What We Mean By "Regulation Intelligence" (And Why It's Not AI)
We get asked this a lot. What does “intelligence” actually mean when we talk about our software?
Fair question. The word gets thrown around so much in software marketing that it’s basically meaningless. So here’s the straight answer.
The short version
Regulation intelligence means we’ve programmed BS 7671 rules directly into the software. When you enter values, the software checks them against those rules and tells you if something’s wrong.
That’s it. No magic. No mystery.
How it works
Say you’re entering Z’s readings on an EICR. You type in a value. The software instantly checks it against BS 7671 maximum permitted values for that circuit type, cable size and protection device.
If your reading is fine, nothing happens. You carry on.
If your reading exceeds the limit, the software flags it. You see a warning. You can check your measurement or investigate the circuit.
The same thing happens with cable sizing. Enter your load requirements and installation method, and the software suggests cable sizes that comply with the regulations. Not because it’s guessing. Because the regulation tables are built in.
Where did these rules come from?
Gary Gundry. He sits on JPEL/64, the committee that writes BS 7671. He also sits on international IEC committees, works with the IET, and serves on the national committee for BS 5266.”
When Gary says “this is how the regulation works”, he’s not interpreting it. He helped write it.
We took that knowledge and programmed it into the software. Every regulation check, every compliant value suggestion, every limit warning comes from verified BS 7671 requirements.
How is this different from AI?
AI learns from data. It reads things online, spots patterns, and makes predictions based on what it’s seen.
The problem is obvious. What if the data it learned from was wrong?
Outdated regulations, forum posts with bad advice, old certificates with mistakes, or old regulations. AI doesn’t know the difference between a correct answer and a confident-sounding wrong one.
Our regulation intelligence doesn’t learn from anything. It doesn’t predict. It checks your values against fixed rules that we’ve programmed in. Rules that came directly from the regulations and were verified by someone who writes them.
Think of it like this. AI is like asking a well-read stranger for advice. They might be right. They might sound right, but be wrong. You can’t really tell.
Regulation intelligence is like having the regulation book built into your software, with someone who helped write it double-checking the answers.
What about the future?
We’re not against AI. We’re planning to use more of it for things like understanding handwritten notes, reducing typing, and helping with data entry.
But for regulation compliance?

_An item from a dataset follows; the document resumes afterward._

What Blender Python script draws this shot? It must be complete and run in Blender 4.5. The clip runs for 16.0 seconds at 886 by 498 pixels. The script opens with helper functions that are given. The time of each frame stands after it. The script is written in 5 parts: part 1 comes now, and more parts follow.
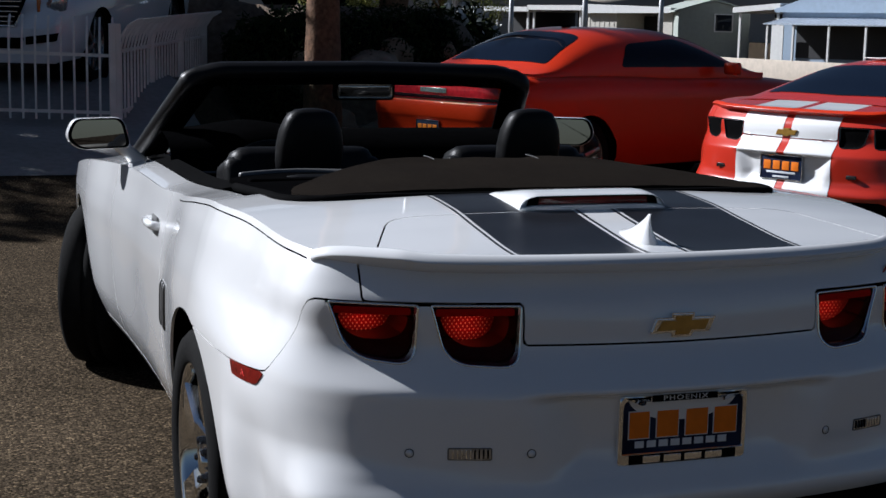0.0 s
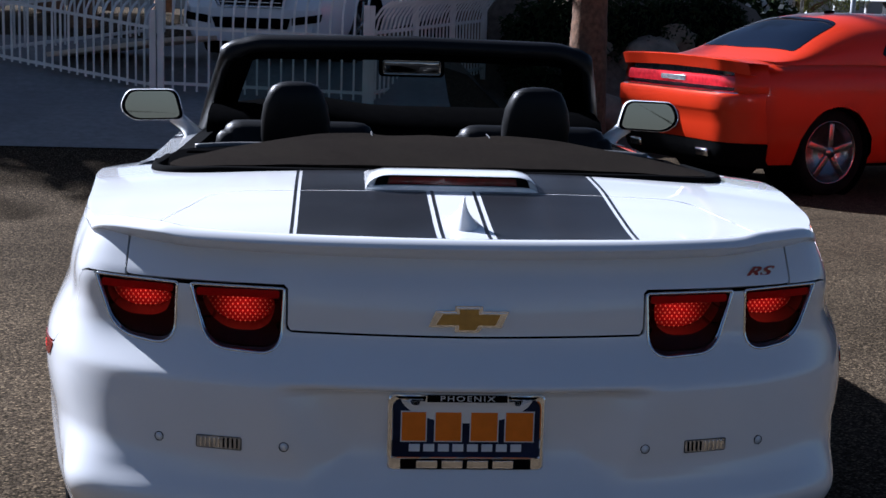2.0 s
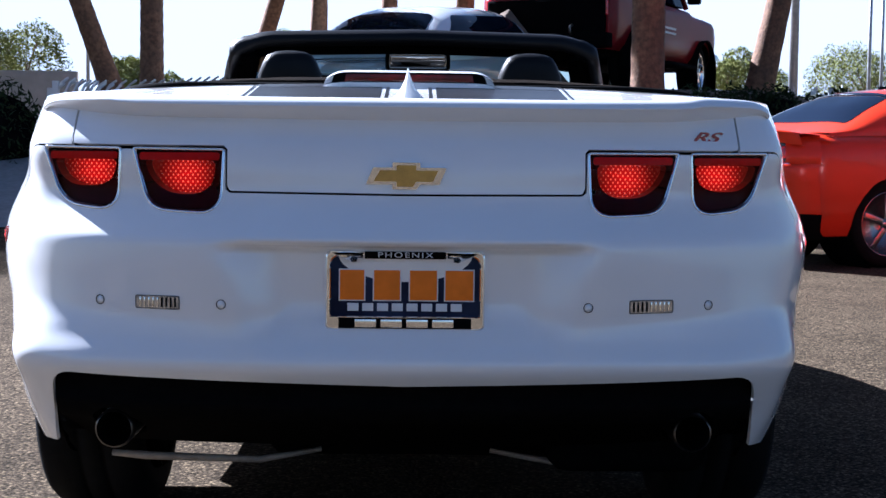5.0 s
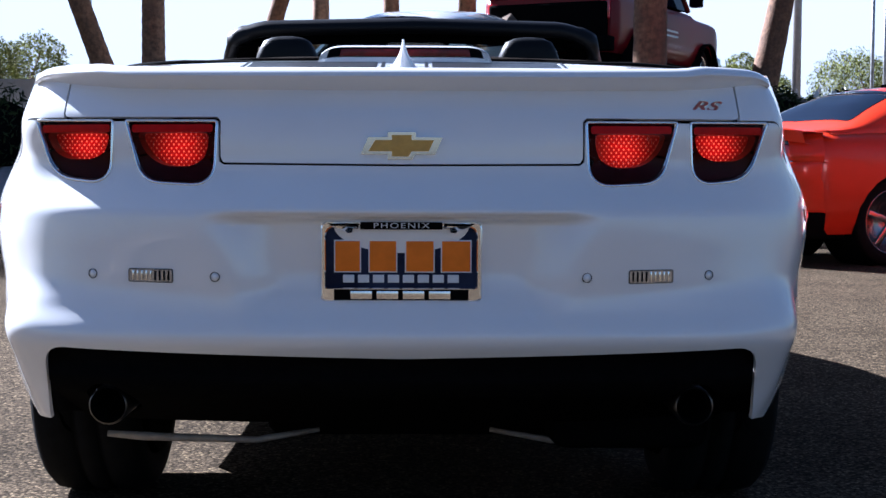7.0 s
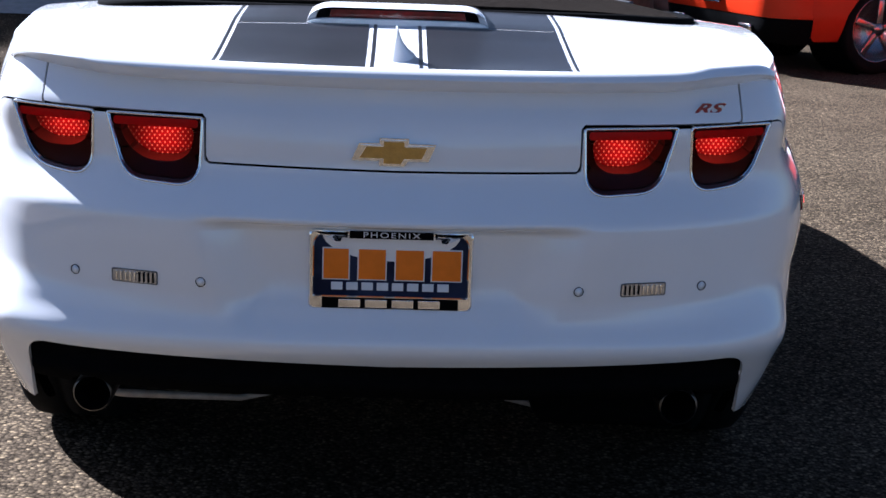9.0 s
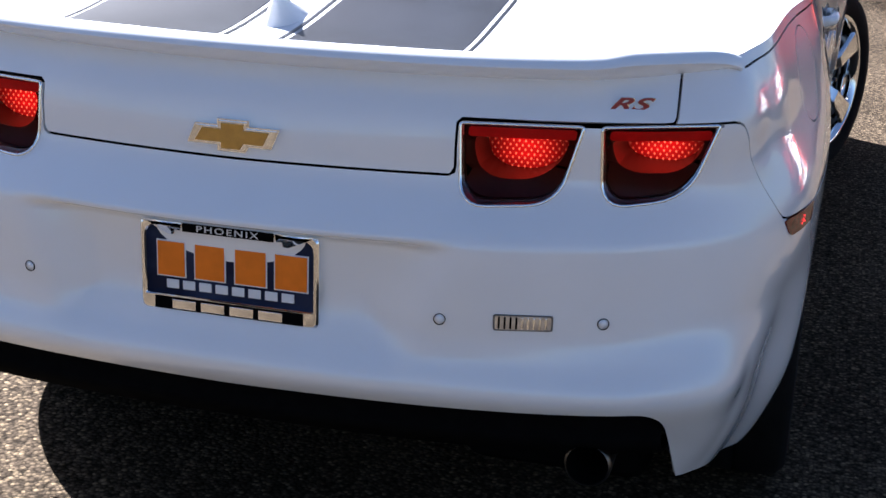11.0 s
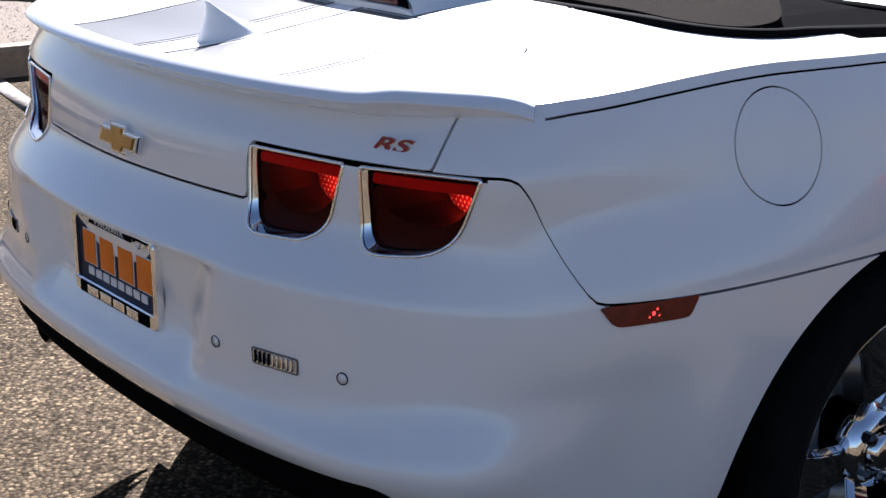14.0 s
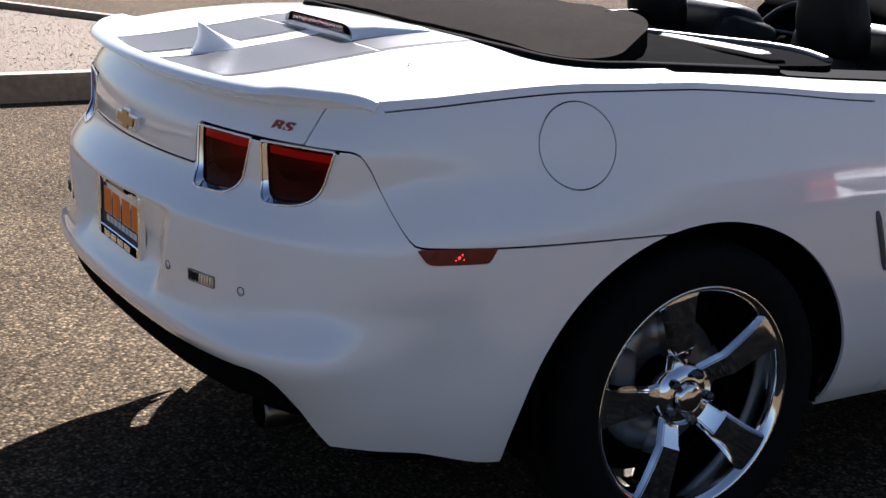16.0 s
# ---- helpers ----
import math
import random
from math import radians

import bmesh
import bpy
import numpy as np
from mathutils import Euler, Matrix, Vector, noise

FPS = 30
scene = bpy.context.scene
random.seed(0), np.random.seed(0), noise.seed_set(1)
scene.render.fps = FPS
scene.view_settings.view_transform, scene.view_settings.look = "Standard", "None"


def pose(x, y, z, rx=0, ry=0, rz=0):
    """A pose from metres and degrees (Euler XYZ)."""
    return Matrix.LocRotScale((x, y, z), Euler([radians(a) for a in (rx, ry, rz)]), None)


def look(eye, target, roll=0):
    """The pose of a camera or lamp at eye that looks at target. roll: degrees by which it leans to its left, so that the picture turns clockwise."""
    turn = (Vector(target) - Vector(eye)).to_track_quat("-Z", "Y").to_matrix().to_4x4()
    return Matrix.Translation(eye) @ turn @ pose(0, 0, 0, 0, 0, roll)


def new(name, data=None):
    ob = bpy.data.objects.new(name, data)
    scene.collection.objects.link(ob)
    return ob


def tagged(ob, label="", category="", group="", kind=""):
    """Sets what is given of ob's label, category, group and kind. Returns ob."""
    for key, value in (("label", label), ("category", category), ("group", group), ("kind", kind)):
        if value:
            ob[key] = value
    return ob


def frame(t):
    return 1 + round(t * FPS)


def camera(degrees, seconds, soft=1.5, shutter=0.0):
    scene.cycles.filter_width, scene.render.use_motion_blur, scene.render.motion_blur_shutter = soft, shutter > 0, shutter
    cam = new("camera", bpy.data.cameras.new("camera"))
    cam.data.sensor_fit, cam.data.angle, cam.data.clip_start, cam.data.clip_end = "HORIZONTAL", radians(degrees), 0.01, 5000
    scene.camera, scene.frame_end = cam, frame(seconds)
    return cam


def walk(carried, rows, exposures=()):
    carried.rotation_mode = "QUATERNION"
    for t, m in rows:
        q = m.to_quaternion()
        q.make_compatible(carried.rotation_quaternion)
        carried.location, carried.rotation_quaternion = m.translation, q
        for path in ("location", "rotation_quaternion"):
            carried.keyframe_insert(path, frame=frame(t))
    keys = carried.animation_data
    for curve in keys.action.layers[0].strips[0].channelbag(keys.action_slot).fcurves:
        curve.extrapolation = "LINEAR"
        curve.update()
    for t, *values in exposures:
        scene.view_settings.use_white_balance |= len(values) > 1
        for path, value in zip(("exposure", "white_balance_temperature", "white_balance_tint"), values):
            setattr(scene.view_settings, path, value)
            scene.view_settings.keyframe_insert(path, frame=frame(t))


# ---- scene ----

We’ll keep using verified rules. Because when you’re signing off a certificate, you need to know the software caught errors using actual regulations. Not an algorithm’s best guess.
What does this mean for your certificates?
Four things.
Mistakes get caught before submission.
Enter a value that doesn’t comply, and you’ll know about it straight away. Not after the certificate’s been sent.
Less time spent checking.
You don’t need to look up regulation tables. The software already knows the limits.
Consistency across your team.
Every engineer gets the same checks. Whether they’ve been with you for twenty years or twenty days, the software applies regulations the same way.
Reduced liability.
Regulation errors get flagged automatically. Your certificates go out with compliant values because the software helped you get there.
Still sounds vague?
Here’s a specific example. You’re testing a ring final circuit with a 32A Type B MCB. You enter a Zs reading of 1.2Ω.
Basic software would accept that. You typed a number, it printed a number.
Our software would flag it. BS 7671 maximum Zs for a 32A Type B device is 1.15Ω at operating temperature. Your reading is over the limit.
That’s regulation intelligence. Software that knows the rules and checks your work against them.